| Given exercise |
Set down all of the data that follows word for word, without the images.

| Material |
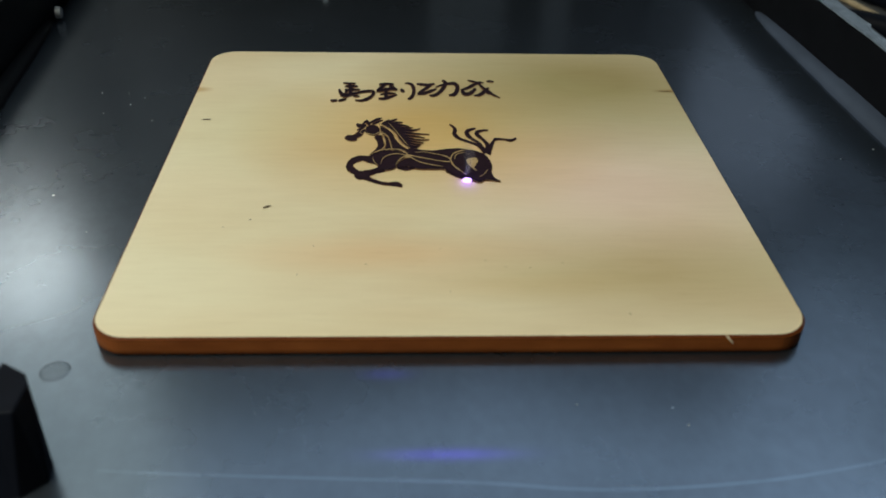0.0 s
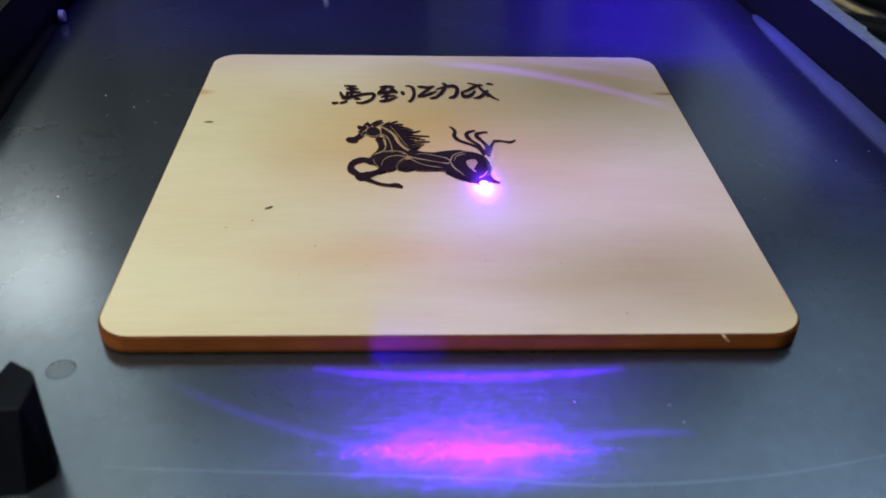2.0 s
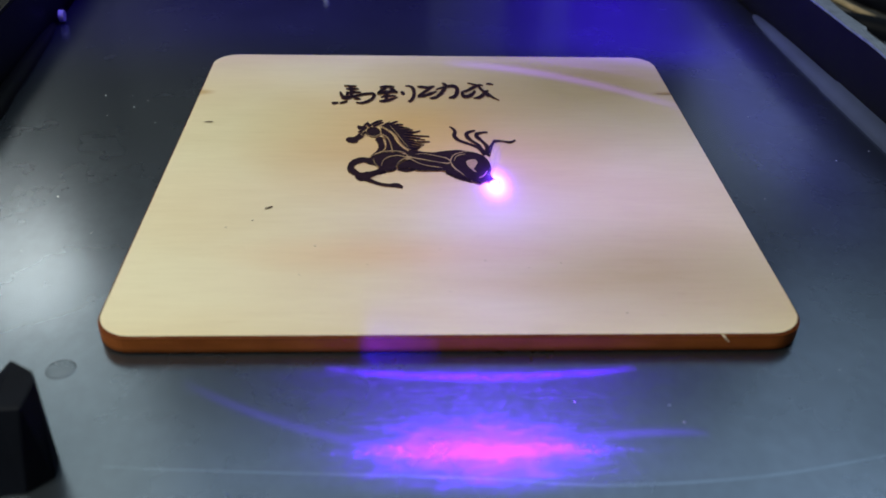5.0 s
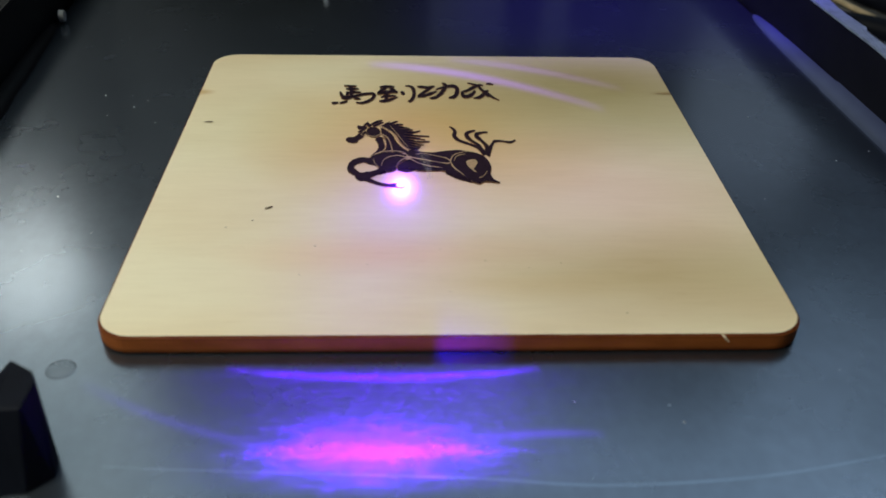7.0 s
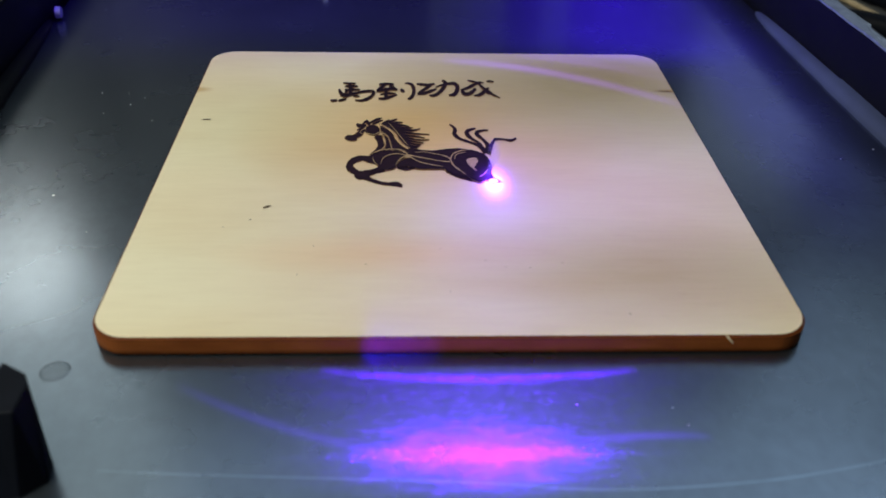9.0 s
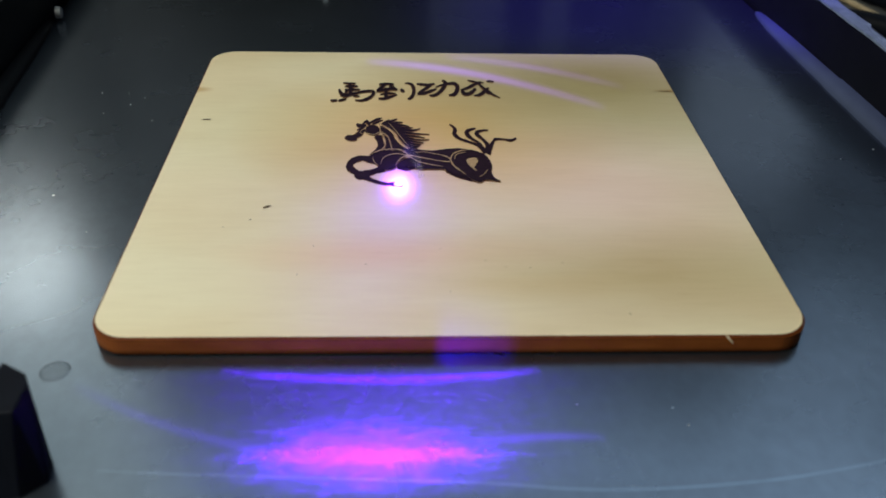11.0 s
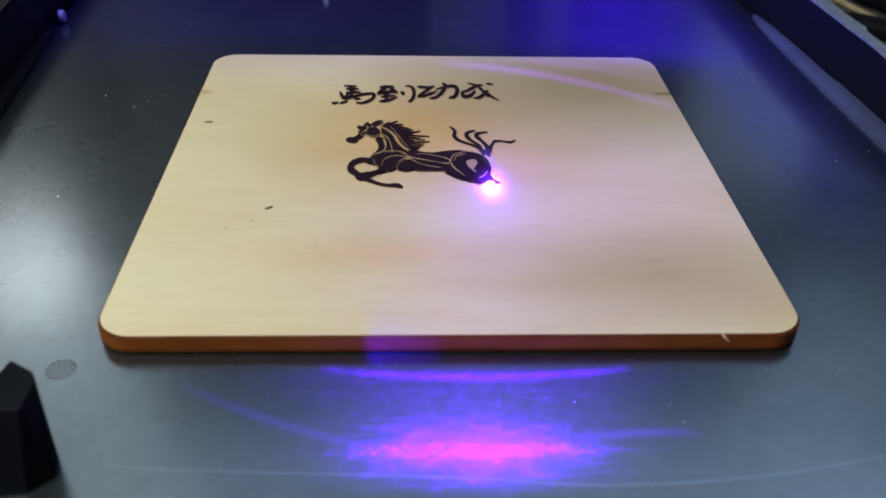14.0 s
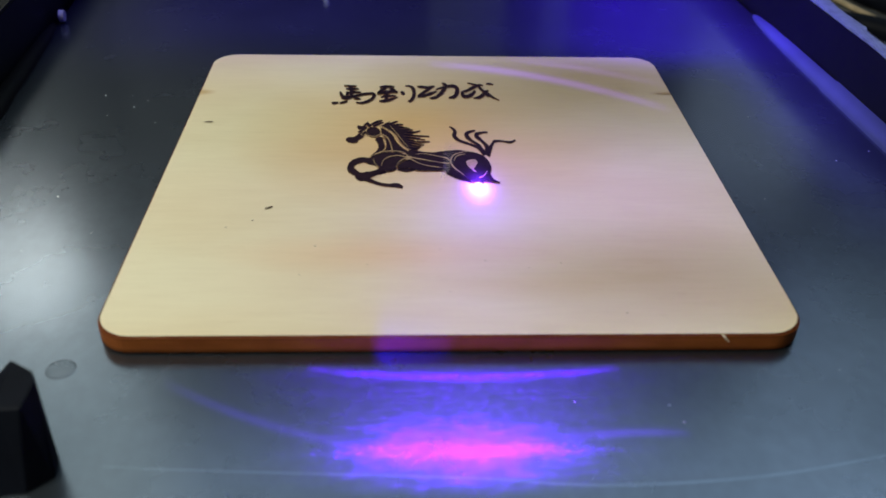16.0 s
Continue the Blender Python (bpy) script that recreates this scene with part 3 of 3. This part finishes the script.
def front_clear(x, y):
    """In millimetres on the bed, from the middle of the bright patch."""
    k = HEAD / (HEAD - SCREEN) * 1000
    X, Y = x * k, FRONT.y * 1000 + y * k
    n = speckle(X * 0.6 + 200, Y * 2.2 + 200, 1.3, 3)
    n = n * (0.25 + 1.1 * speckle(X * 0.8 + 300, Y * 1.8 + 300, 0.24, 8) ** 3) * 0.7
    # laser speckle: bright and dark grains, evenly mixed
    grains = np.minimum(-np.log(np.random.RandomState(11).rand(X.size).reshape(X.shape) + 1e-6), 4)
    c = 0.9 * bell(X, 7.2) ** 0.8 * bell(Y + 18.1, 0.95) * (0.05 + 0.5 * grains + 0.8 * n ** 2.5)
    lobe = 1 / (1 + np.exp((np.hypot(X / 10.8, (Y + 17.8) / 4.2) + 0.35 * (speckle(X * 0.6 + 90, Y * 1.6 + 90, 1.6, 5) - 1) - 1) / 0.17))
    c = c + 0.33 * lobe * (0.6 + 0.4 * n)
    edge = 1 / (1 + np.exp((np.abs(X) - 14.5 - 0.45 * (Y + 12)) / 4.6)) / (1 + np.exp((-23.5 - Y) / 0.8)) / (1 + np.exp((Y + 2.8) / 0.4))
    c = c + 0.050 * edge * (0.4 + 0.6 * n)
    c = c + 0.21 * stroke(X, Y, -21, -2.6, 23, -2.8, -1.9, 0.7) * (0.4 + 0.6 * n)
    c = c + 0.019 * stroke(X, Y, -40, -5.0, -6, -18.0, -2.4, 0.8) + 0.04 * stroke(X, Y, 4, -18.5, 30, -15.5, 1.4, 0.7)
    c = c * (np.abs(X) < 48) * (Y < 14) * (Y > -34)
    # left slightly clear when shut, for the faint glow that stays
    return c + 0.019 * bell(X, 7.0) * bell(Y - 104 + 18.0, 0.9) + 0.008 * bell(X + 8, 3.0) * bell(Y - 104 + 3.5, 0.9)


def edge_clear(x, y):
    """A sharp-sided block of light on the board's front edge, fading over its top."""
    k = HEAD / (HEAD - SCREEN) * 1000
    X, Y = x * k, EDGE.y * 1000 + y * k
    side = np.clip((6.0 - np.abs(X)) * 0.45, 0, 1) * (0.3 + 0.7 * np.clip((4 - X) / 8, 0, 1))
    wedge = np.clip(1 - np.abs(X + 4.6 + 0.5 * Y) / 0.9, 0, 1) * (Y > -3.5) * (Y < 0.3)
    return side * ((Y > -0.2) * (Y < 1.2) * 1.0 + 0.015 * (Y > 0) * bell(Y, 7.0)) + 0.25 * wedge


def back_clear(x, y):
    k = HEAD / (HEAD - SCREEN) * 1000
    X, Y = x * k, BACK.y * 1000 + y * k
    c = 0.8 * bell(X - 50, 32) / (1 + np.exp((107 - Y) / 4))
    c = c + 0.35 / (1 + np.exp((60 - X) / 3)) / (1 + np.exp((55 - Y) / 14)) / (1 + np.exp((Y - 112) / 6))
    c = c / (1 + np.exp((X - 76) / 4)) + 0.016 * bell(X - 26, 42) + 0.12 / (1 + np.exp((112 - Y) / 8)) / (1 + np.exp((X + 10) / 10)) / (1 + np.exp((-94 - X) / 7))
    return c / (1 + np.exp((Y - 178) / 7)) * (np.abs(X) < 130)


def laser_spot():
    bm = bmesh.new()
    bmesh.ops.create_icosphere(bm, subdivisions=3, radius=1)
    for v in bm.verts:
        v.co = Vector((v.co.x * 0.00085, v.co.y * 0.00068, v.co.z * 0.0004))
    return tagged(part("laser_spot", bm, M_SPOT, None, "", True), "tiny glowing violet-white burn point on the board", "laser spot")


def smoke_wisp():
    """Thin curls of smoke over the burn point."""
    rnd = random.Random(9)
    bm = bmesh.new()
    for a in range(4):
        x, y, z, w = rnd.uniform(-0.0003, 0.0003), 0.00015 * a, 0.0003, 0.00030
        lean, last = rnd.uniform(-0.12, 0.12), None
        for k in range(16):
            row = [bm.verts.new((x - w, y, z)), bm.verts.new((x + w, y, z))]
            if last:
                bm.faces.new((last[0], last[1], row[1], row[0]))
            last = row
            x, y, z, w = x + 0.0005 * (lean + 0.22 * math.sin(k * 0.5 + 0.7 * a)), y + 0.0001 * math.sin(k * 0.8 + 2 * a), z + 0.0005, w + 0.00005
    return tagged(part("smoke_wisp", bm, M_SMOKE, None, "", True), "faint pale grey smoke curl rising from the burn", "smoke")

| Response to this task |
0.0 s
2.0 s
5.0 s
7.0 s
9.0 s
11.0 s
14.0 s
16.0 s
Continue the Blender Python (bpy) script that recreates this scene with part 3 of 3. This part finishes the script.
def front_clear(x, y):
    """In millimetres on the bed, from the middle of the bright patch."""
    k = HEAD / (HEAD - SCREEN) * 1000
    X, Y = x * k, FRONT.y * 1000 + y * k
    n = speckle(X * 0.6 + 200, Y * 2.2 + 200, 1.3, 3)
    n = n * (0.25 + 1.1 * speckle(X * 0.8 + 300, Y * 1.8 + 300, 0.24, 8) ** 3) * 0.7
    # laser speckle: bright and dark grains, evenly mixed
    grains = np.minimum(-np.log(np.random.RandomState(11).rand(X.size).reshape(X.shape) + 1e-6), 4)
    c = 0.9 * bell(X, 7.2) ** 0.8 * bell(Y + 18.1, 0.95) * (0.05 + 0.5 * grains + 0.8 * n ** 2.5)
    lobe = 1 / (1 + np.exp((np.hypot(X / 10.8, (Y + 17.8) / 4.2) + 0.35 * (speckle(X * 0.6 + 90, Y * 1.6 + 90, 1.6, 5) - 1) - 1) / 0.17))
    c = c + 0.33 * lobe * (0.6 + 0.4 * n)
    edge = 1 / (1 + np.exp((np.abs(X) - 14.5 - 0.45 * (Y + 12)) / 4.6)) / (1 + np.exp((-23.5 - Y) / 0.8)) / (1 + np.exp((Y + 2.8) / 0.4))
    c = c + 0.050 * edge * (0.4 + 0.6 * n)
    c = c + 0.21 * stroke(X, Y, -21, -2.6, 23, -2.8, -1.9, 0.7) * (0.4 + 0.6 * n)
    c = c + 0.019 * stroke(X, Y, -40, -5.0, -6, -18.0, -2.4, 0.8) + 0.04 * stroke(X, Y, 4, -18.5, 30, -15.5, 1.4, 0.7)
    c = c * (np.abs(X) < 48) * (Y < 14) * (Y > -34)
    # left slightly clear when shut, for the faint glow that stays
    return c + 0.019 * bell(X, 7.0) * bell(Y - 104 + 18.0, 0.9) + 0.008 * bell(X + 8, 3.0) * bell(Y - 104 + 3.5, 0.9)


def edge_clear(x, y):
    """A sharp-sided block of light on the board's front edge, fading over its top."""
    k = HEAD / (HEAD - SCREEN) * 1000
    X, Y = x * k, EDGE.y * 1000 + y * k
    side = np.clip((6.0 - np.abs(X)) * 0.45, 0, 1) * (0.3 + 0.7 * np.clip((4 - X) / 8, 0, 1))
    wedge = np.clip(1 - np.abs(X + 4.6 + 0.5 * Y) / 0.9, 0, 1) * (Y > -3.5) * (Y < 0.3)
    return side * ((Y > -0.2) * (Y < 1.2) * 1.0 + 0.015 * (Y > 0) * bell(Y, 7.0)) + 0.25 * wedge


def back_clear(x, y):
    k = HEAD / (HEAD - SCREEN) * 1000
    X, Y = x * k, BACK.y * 1000 + y * k
    c = 0.8 * bell(X - 50, 32) / (1 + np.exp((107 - Y) / 4))
    c = c + 0.35 / (1 + np.exp((60 - X) / 3)) / (1 + np.exp((55 - Y) / 14)) / (1 + np.exp((Y - 112) / 6))
    c = c / (1 + np.exp((X - 76) / 4)) + 0.016 * bell(X - 26, 42) + 0.12 / (1 + np.exp((112 - Y) / 8)) / (1 + np.exp((X + 10) / 10)) / (1 + np.exp((-94 - X) / 7))
    return c / (1 + np.exp((Y - 178) / 7)) * (np.abs(X) < 130)


def laser_spot():
    bm = bmesh.new()
    bmesh.ops.create_icosphere(bm, subdivisions=3, radius=1)
    for v in bm.verts:
        v.co = Vector((v.co.x * 0.00085, v.co.y * 0.00068, v.co.z * 0.0004))
    return tagged(part("laser_spot", bm, M_SPOT, None, "", True), "tiny glowing violet-white burn point on the board", "laser spot")


def smoke_wisp():
    """Thin curls of smoke over the burn point."""
    rnd = random.Random(9)
    bm = bmesh.new()
    for a in range(4):
        x, y, z, w = rnd.uniform(-0.0003, 0.0003), 0.00015 * a, 0.0003, 0.00030
        lean, last = rnd.uniform(-0.12, 0.12), None
        for k in range(16):
            row = [bm.verts.new((x - w, y, z)), bm.verts.new((x + w, y, z))]
            if last:
                bm.faces.new((last[0], last[1], row[1], row[0]))
            last = row
            x, y, z, w = x + 0.0005 * (lean + 0.22 * math.sin(k * 0.5 + 0.7 * a)), y + 0.0001 * math.sin(k * 0.8 + 2 * a), z + 0.0005, w + 0.00005
    return tagged(part("smoke_wisp", bm, M_SMOKE, None, "", True), "faint pale grey smoke curl rising from the burn", "smoke")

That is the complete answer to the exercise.